Weaving in Public: Connecting people and interests

Placeholder for a possible Best Practice. This is based on how I do a lot of Advocacy activities e.g. relating to the Fediverse.

Weaving in Public

This practice is related to Learning in Public: The fastest way to learn.

Whether learning or advocating, while navigating the web we go through tons of resources, join communities, participate and react to other people’s articles and comments. One thing is certain: eventually you’ll suffer information overload. There’s ways to manage, try to bring order to chaos, like Digital Gardening. But it is a very time-consuming and boring exercise. Copying and pasting links, quoting text, attributing people and making additional notes…

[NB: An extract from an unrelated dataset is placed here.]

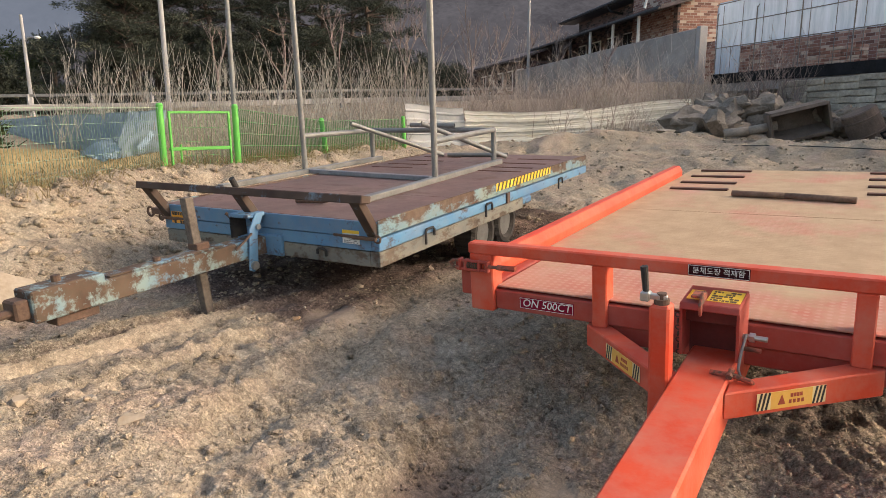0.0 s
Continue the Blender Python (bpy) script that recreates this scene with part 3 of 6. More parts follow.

There’s a lot of information that is only potentially useful, and people you meet who you could potentially collaborate with… if they are willing to. Not all side-tracks found on your information discovery quests are equally important, though, at least not at the moment you encounter them. Is it worthwhile to maintain your digital garden for them? In many cases most likely not. But there is another way, that allows to optimize mutualism and maximize the synergy you get from that.

Weaving in Public: Always grab the opportunity to make people aware of other people’s work, when they align with your own interest.

It is a very simple practice, and won’t cost you much time. You start to “weave” when you read something of interest, but it is not something you want to follow up on right now. Maybe much later. Then, if possible, you chime in and mention someone else that is doing something similar. And you move on with what you were doing before.

While you are doing this, gradually you leave an inter-connected web of links, give other people the opportunity to broaden their perspective, collaborate with others. This may happen at any time without your interference. By weaving you plant seeds of opportunity. And opportunities will come and seek you out, because you create the interconnections.

Weaving in public:

  • Shows others you are interested in a subject.
  • Strengthens bonds within your own network.
  • Increases the likelihood of future collaboration.
  • Unburdens you from digital gardening yourself.
  • Helps create your own luck.

While there is self-interest to weaving in public, it is a win-win-win situation. If nothing comes from it you may have at least helped some other people. If someone reaches out to you, there may be an opportunity for collaboration, or you just hold off but do some more “weaving” to help the person. The opportunity may re-emerge in the future.

When mentioning this practice in the chatroom @mayel referred to the Japanese concept of Nemawashi, which is along the same lines:

Nemawashi (根回し) in Japanese means an informal process of quietly laying the foundation for some proposed change or project, by talking to the people concerned, gathering support and feedback, and so forth. It is considered an important element in any major change, before any formal steps are taken, and successful nemawashi enables changes to be carried out with the consent of all sides. […] it is often translated as “laying the groundwork”.